Charging Dos and Dont’s

Charging Dos and Dont’s

Don’t let your battery get below the minimum voltage

This is more of a flying issue than a charging problem, but it needed to be addressed, so here it is.


When flying, try not to let the battery drain until the speed control starts shutting off, because in most cases unless you changed it, the battery is near its minimum voltage. Then you have extra time on the pack and more draining until you land the aircraft. You can set the minimum speed control cut-off above the pack’s minimum voltage so as to have some extra time to set up for landing. I like to time my first flight until the speed control cut-off and then set my timer on the transmitter to a minute before that. On all flights after that, I land right after my transmitter timer goes off.


Do charge any LiPo, LiFe or Li-Ion at 1C

All packs of this chemistry can be charged at 1C and should be charged at that rate. A 1C charge does take a bit of time but this charging rate is the easiest on your packs and will not cause undue heat, which is your battery’s enemy. This charge rate will give your battery its longest life and let the balancing port do its job. For example, a 3400mAh battery charging at 1C would have the charger set at 3.4 amps charging rate.

Don’t ever charge without a balancing plug connected

There is no reason to charge without balancing a pack. This keeps all the cells even, allowing them to work together with less stress on each. A balanced pack will always outlast a pack that has never been balanced. Keep this in mind—almost every new charger has balancing ports for keeping the packs balanced.


Do keep battery packs in a cool place for storage

Batteries hate heat and having them in the hot car or trailer all the time will shorten their life.

The same can be said for leaving them in a place where they can freeze. Store the packs in a controlled environment that has a cool dry place. I like to keep them in a small refrigerator set to the lowest setting so they stay cool without freezing.


Follow these tips and you’ll increase the life expectancy of your battery packs and your investment. By charging correctly, your packs will always stay fresh and perform like new. This is something we all want out of our equipment, because this allows us to fly longer and more often—what’s not to like there? Enjoy!

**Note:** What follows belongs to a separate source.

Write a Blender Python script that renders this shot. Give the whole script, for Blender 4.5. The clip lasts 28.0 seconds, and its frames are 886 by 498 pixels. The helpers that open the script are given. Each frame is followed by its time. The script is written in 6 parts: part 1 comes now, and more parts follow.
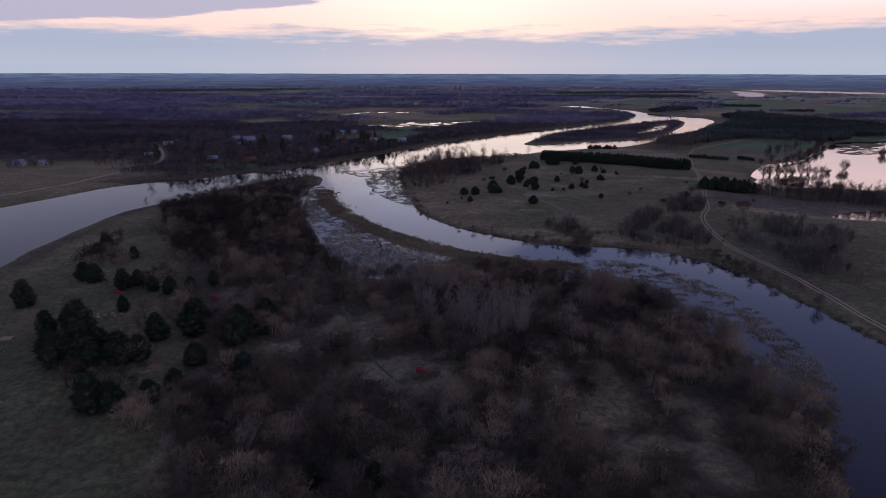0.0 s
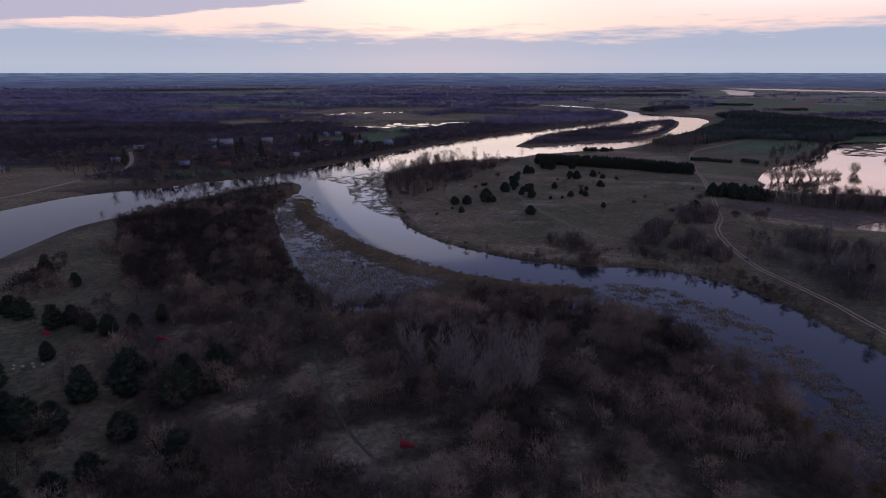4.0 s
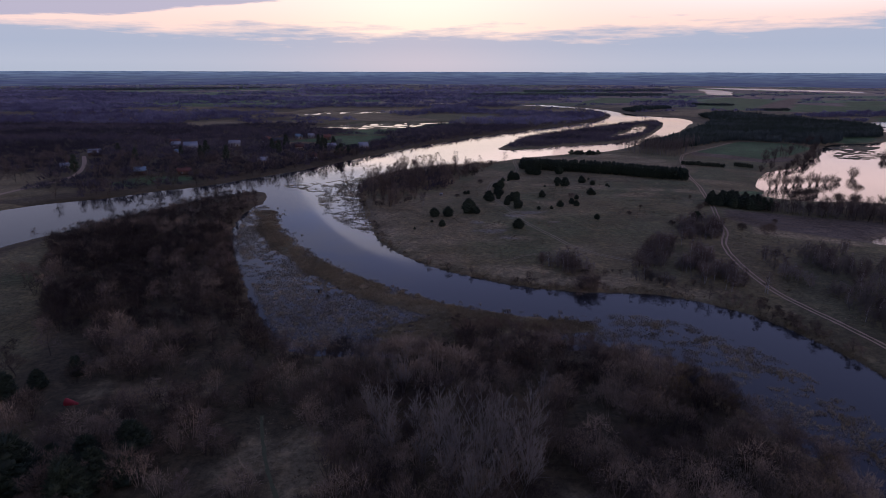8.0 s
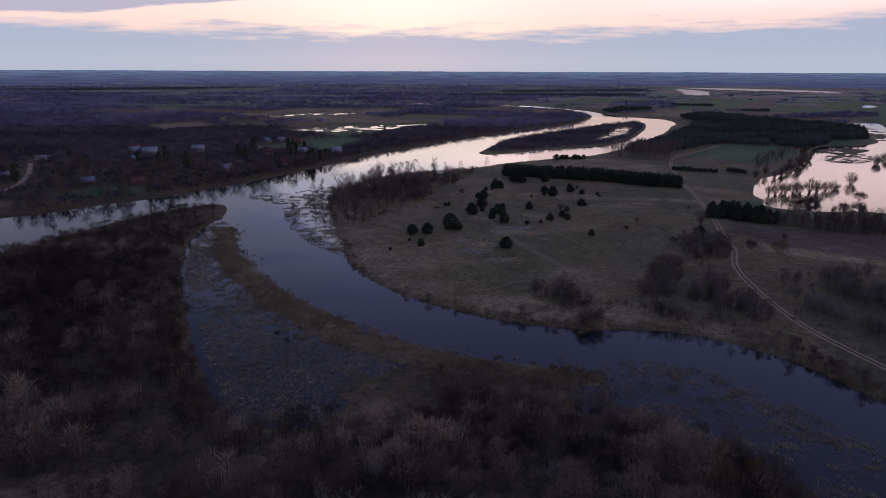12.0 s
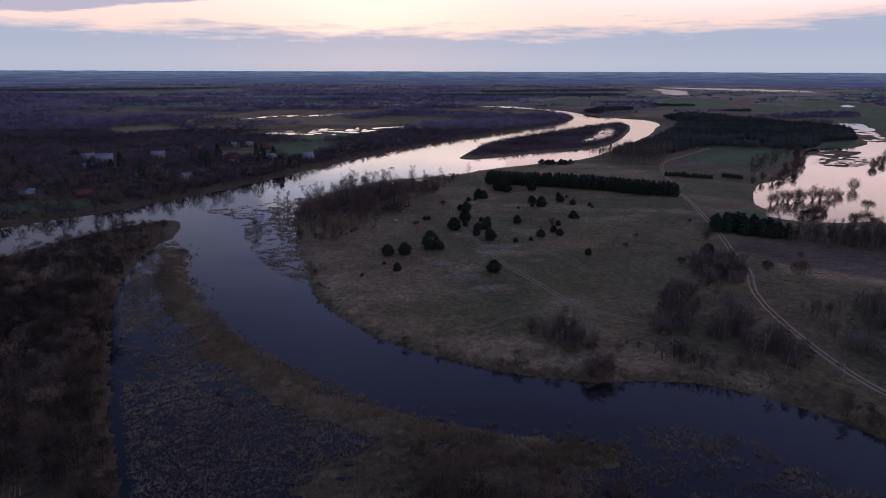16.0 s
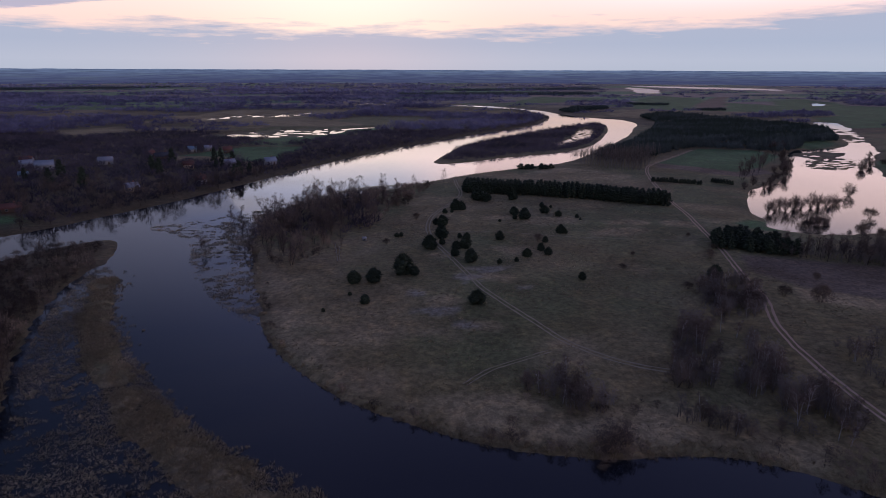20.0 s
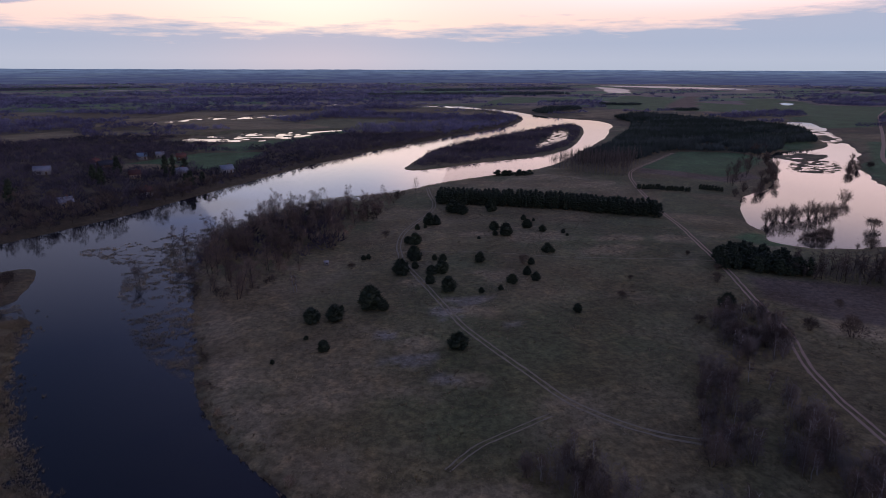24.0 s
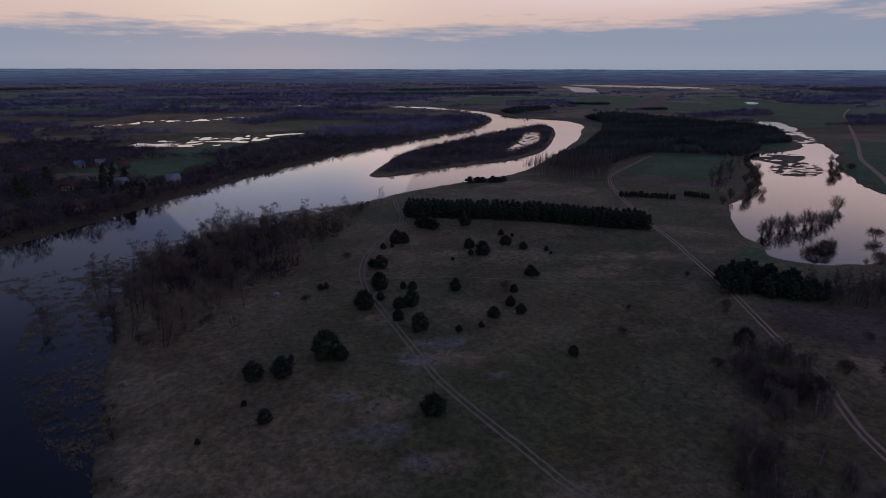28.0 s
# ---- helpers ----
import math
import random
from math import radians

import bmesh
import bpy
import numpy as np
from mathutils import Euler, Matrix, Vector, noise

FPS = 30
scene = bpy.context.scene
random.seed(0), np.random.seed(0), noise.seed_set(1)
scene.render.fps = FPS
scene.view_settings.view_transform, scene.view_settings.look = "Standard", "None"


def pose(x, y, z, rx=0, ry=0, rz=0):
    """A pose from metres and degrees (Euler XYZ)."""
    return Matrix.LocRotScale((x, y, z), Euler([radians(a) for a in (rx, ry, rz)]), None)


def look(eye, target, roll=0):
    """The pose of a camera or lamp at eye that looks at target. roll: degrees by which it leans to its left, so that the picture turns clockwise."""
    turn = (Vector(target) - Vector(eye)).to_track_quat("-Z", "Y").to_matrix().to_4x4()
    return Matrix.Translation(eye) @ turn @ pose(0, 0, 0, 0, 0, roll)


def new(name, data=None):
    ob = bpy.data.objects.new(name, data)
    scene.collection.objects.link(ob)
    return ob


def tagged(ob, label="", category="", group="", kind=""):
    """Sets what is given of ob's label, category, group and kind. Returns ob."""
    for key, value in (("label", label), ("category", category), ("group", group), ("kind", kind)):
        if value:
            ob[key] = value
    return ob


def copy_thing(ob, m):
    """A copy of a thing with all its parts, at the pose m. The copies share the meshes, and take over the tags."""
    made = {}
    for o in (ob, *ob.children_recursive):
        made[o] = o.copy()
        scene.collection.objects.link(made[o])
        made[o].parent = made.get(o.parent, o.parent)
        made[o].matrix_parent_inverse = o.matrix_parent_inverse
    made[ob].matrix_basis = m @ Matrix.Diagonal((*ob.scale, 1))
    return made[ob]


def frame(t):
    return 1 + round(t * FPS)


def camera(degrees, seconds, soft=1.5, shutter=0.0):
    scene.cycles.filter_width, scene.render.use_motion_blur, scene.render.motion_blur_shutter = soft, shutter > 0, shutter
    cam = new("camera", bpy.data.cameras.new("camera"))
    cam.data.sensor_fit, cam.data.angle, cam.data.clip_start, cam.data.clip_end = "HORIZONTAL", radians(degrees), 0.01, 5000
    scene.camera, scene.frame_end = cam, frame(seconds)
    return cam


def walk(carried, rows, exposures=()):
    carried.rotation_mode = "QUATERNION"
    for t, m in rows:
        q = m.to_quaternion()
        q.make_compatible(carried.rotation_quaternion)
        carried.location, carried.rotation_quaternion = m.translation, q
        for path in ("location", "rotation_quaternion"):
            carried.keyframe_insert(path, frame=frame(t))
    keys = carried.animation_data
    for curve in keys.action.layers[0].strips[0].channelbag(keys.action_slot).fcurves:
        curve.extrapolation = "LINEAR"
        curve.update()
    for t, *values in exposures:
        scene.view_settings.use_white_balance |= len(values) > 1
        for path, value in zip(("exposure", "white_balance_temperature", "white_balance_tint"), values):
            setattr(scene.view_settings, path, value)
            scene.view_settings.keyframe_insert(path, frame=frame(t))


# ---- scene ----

Updated: July 28, 2011 — 2:40 PM


  1. I have a batt. pack that has developed a little puffeness–should I be concercend or dose this indacate the pack going bad

  2. I also would like to know about puffeness of batteries,and what is considered min volts of lets say a 14.8 volt battery ?

  3. Dave,
    Many packs get a little puffiness to them; this can come from them getting a little hot during the flight, or many other reasons. However, a little puffiness will not harm them; your key information on the health of the battery will be how well it charges and hold on to that charge. If the pack is charging ok and the battery seems to perform normal, then just keep an eye on it and make sure it does not get overheated. Check the temperature of the pack after the flight, and make sure there is good air flown over it as needed.
    If the pack is puffed up so that all of the wrapping is very tight, no give when you push on it, then that is a different story. In that case the battery will most likely not be performing as well as it used to with a fair drop off in charge input and discharge output. Then my friend you may have a bad battery and it will need to be replaced.

  4. David, I fly four cells a lot, and 15.2 volts after a run translates to 3.8 volts per cell. Fully charged the battery will read 16.8 volts. You can take the battery lower than 3.8 per cell, but you are inviting puffing, heat, and a shorter life. As a bonus, you can store the battery after a run at that 15.2 level, and that’s really the best voltage for storage.